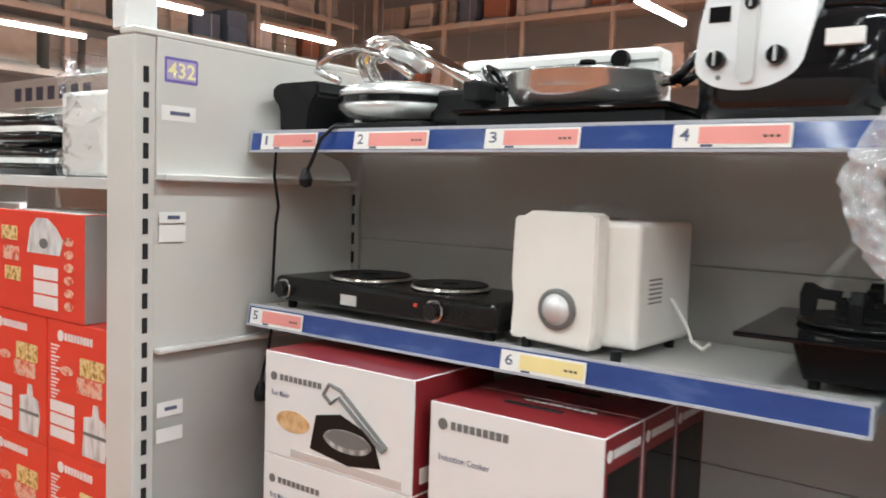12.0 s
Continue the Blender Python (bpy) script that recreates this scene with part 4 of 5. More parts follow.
def table_stove():
    w, d, h = 0.640, 0.40, 0.085
    o = thing("table_stove", "white two-burner table stove still wrapped in clear plastic", "gas stove", pose(-2.785, 1.328, 1.074))
    part("front_panel", prism([(0.0, 0.018), (0.034, 0.018), (0.034, h), (0.024, h)], 0.0, w, Matrix(((0, 0, 1, 0), (1, 0, 0, 0), (0, 1, 0, 0), (0, 0, 0, 1)))), WHITE, o, "white sloping front panel")
    part("gold_strip", box(0.002, w - 0.002, -0.003, 0.016, 0.002, 0.018, 0.002, 1), GOLD_INK, o)
    part("case", box(0.004, w - 0.004, 0.026, d, 0.0, h - 0.006, 0.004, 1), STEEL_GREY, o, "grey steel casing")
    part("top_plate", box(-0.002, w + 0.002, 0.026, d, h - 0.006, h, 0.003, 2), GLASS_BLACK, o, "black glass top plate")
    F = Matrix.Translation((0, -0.0005, 0.018)) @ Matrix.Rotation(-math.atan2(0.024, h - 0.018), 4, "X") @ Matrix.Translation((0, 0, -0.018)) @ front(0)
    logo_oval(o, 0.305, 0.052, 0.034, 0.016, F, INK_NUM, WHITE, INK_NUM)
    decal("sticker", rect(0.215, 0.255, 0.040, 0.062), F, PAPER, o, "price sticker", 0.001)
    part("mark", bars([(0.575, 0.612, 0.040, 0.045)], 0.0008, F), INK_NUM, o)
    for u in (0.125, 0.490):
        knob(o, u, 0.046, 0.017, 0.022, F, SILVER, GOLD_INK)
    for cx in (0.165, 0.475):
        burner(o, cx, 0.20, h, 0.045, CHROME_SOFT)
        s = part("pan_stand", tube([(cx + 0.10 * math.cos(a), 0.20 + 0.10 * math.sin(a), h + 0.036) for a in [2 * math.pi * q / 20 for q in range(20)]], 0.004, 6, True), CHROME, o, "chrome pan stand")
        for q in range(4):
            a = math.pi / 4 + q * math.pi / 2
            c, sn = math.cos(a), math.sin(a)
            part("stand_arm", tube([(cx + 0.125 * c, 0.20 + 0.125 * sn, h), (cx + 0.12 * c, 0.20 + 0.12 * sn, h + 0.042), (cx + 0.04 * c, 0.20 + 0.04 * sn, h + 0.038)], 0.004, 6), CHROME, s)
    bm = bmesh.new()
    t = box(-0.012, w + 0.014, -0.010, d + 0.01, 0.001, h + 0.055, 0.012, 2)
    bmesh.ops.subdivide_edges(t, edges=[e for e in t.edges if e.calc_length() > 0.05], cuts=20, use_grid_fill=True)
    for v in t.verts:
        if v.co.y < 0.06 and v.co.z > h * 0.9:
            v.co.z -= 0.045 * (1 - max(0, v.co.y) / 0.06)
        v.co += noise.noise_vector(v.co * 14) * 0.009 + noise.noise_vector(v.co * 40) * 0.0045
        v.co.z = max(v.co.z, 0.0)
    merge(bm, t)
    part("wrap", bm, WRAP, o, "loose clear plastic wrapping", True)


table_stove()


# ---- boxes in the end bay ----
def print_box(name, label, m, w, d, h, front_mat, side_mat, top_mat, group=""):
    b = thing(name, label, "box", m, group)
    part("body", box(0, w, 0, d, 0, h, 0.002, 2), front_mat, b)
    decal("side_print", rect(0.002, d - 0.002, 0.002, h - 0.002), right(w), side_mat, b)
    decal("side_print", [(-u, v) for u, v in rect(0.002, d - 0.002, 0.002, h - 0.002)], Matrix(((0, 0, -1, 0), (-1, 0, 0, 0), (0, 1, 0, 0), (0, 0, 0, 1))), side_mat, b)
    decal("top_print", rect(0.002, w - 0.002, 0.002, d - 0.002), top(h), top_mat, b)
    return b


def name_bars(parent, u, v, w, h, face, material, mark=True):
    rows = [(u + w * (0.18 + 0.09 * k), u + w * (0.245 + 0.09 * k), v, v + h) for k in range(9)]
    p = part("brand_line", bars(rows, 0.0012, face), material, parent)
    p["kind"] = "stuff"
    if mark:
        part("brand_mark", prism(oval(u + w * 0.06, v + h / 2, h * 0.75, h * 0.75, 14), 0, 0.0012, face), material, parent)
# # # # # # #
**GIVEN INSTRUCTION:** Repeat the material above in full and exactly, omitting the pictures.

**REPLY TO THE EXERCISE:**
12.0 s
Continue the Blender Python (bpy) script that recreates this scene with part 4 of 5. More parts follow.
def table_stove():
    w, d, h = 0.640, 0.40, 0.085
    o = thing("table_stove", "white two-burner table stove still wrapped in clear plastic", "gas stove", pose(-2.785, 1.328, 1.074))
    part("front_panel", prism([(0.0, 0.018), (0.034, 0.018), (0.034, h), (0.024, h)], 0.0, w, Matrix(((0, 0, 1, 0), (1, 0, 0, 0), (0, 1, 0, 0), (0, 0, 0, 1)))), WHITE, o, "white sloping front panel")
    part("gold_strip", box(0.002, w - 0.002, -0.003, 0.016, 0.002, 0.018, 0.002, 1), GOLD_INK, o)
    part("case", box(0.004, w - 0.004, 0.026, d, 0.0, h - 0.006, 0.004, 1), STEEL_GREY, o, "grey steel casing")
    part("top_plate", box(-0.002, w + 0.002, 0.026, d, h - 0.006, h, 0.003, 2), GLASS_BLACK, o, "black glass top plate")
    F = Matrix.Translation((0, -0.0005, 0.018)) @ Matrix.Rotation(-math.atan2(0.024, h - 0.018), 4, "X") @ Matrix.Translation((0, 0, -0.018)) @ front(0)
    logo_oval(o, 0.305, 0.052, 0.034, 0.016, F, INK_NUM, WHITE, INK_NUM)
    decal("sticker", rect(0.215, 0.255, 0.040, 0.062), F, PAPER, o, "price sticker", 0.001)
    part("mark", bars([(0.575, 0.612, 0.040, 0.045)], 0.0008, F), INK_NUM, o)
    for u in (0.125, 0.490):
        knob(o, u, 0.046, 0.017, 0.022, F, SILVER, GOLD_INK)
    for cx in (0.165, 0.475):
        burner(o, cx, 0.20, h, 0.045, CHROME_SOFT)
        s = part("pan_stand", tube([(cx + 0.10 * math.cos(a), 0.20 + 0.10 * math.sin(a), h + 0.036) for a in [2 * math.pi * q / 20 for q in range(20)]], 0.004, 6, True), CHROME, o, "chrome pan stand")
        for q in range(4):
            a = math.pi / 4 + q * math.pi / 2
            c, sn = math.cos(a), math.sin(a)
            part("stand_arm", tube([(cx + 0.125 * c, 0.20 + 0.125 * sn, h), (cx + 0.12 * c, 0.20 + 0.12 * sn, h + 0.042), (cx + 0.04 * c, 0.20 + 0.04 * sn, h + 0.038)], 0.004, 6), CHROME, s)
    bm = bmesh.new()
    t = box(-0.012, w + 0.014, -0.010, d + 0.01, 0.001, h + 0.055, 0.012, 2)
    bmesh.ops.subdivide_edges(t, edges=[e for e in t.edges if e.calc_length() > 0.05], cuts=20, use_grid_fill=True)
    for v in t.verts:
        if v.co.y < 0.06 and v.co.z > h * 0.9:
            v.co.z -= 0.045 * (1 - max(0, v.co.y) / 0.06)
        v.co += noise.noise_vector(v.co * 14) * 0.009 + noise.noise_vector(v.co * 40) * 0.0045
        v.co.z = max(v.co.z, 0.0)
    merge(bm, t)
    part("wrap", bm, WRAP, o, "loose clear plastic wrapping", True)


table_stove()


# ---- boxes in the end bay ----
def print_box(name, label, m, w, d, h, front_mat, side_mat, top_mat, group=""):
    b = thing(name, label, "box", m, group)
    part("body", box(0, w, 0, d, 0, h, 0.002, 2), front_mat, b)
    decal("side_print", rect(0.002, d - 0.002, 0.002, h - 0.002), right(w), side_mat, b)
    decal("side_print", [(-u, v) for u, v in rect(0.002, d - 0.002, 0.002, h - 0.002)], Matrix(((0, 0, -1, 0), (-1, 0, 0, 0), (0, 1, 0, 0), (0, 0, 0, 1))), side_mat, b)
    decal("top_print", rect(0.002, w - 0.002, 0.002, d - 0.002), top(h), top_mat, b)
    return b


def name_bars(parent, u, v, w, h, face, material, mark=True):
    rows = [(u + w * (0.18 + 0.09 * k), u + w * (0.245 + 0.09 * k), v, v + h) for k in range(9)]
    p = part("brand_line", bars(rows, 0.0012, face), material, parent)
    p["kind"] = "stuff"
    if mark:
        part("brand_mark", prism(oval(u + w * 0.06, v + h / 2, h * 0.75, h * 0.75, 14), 0, 0.0012, face), material, parent)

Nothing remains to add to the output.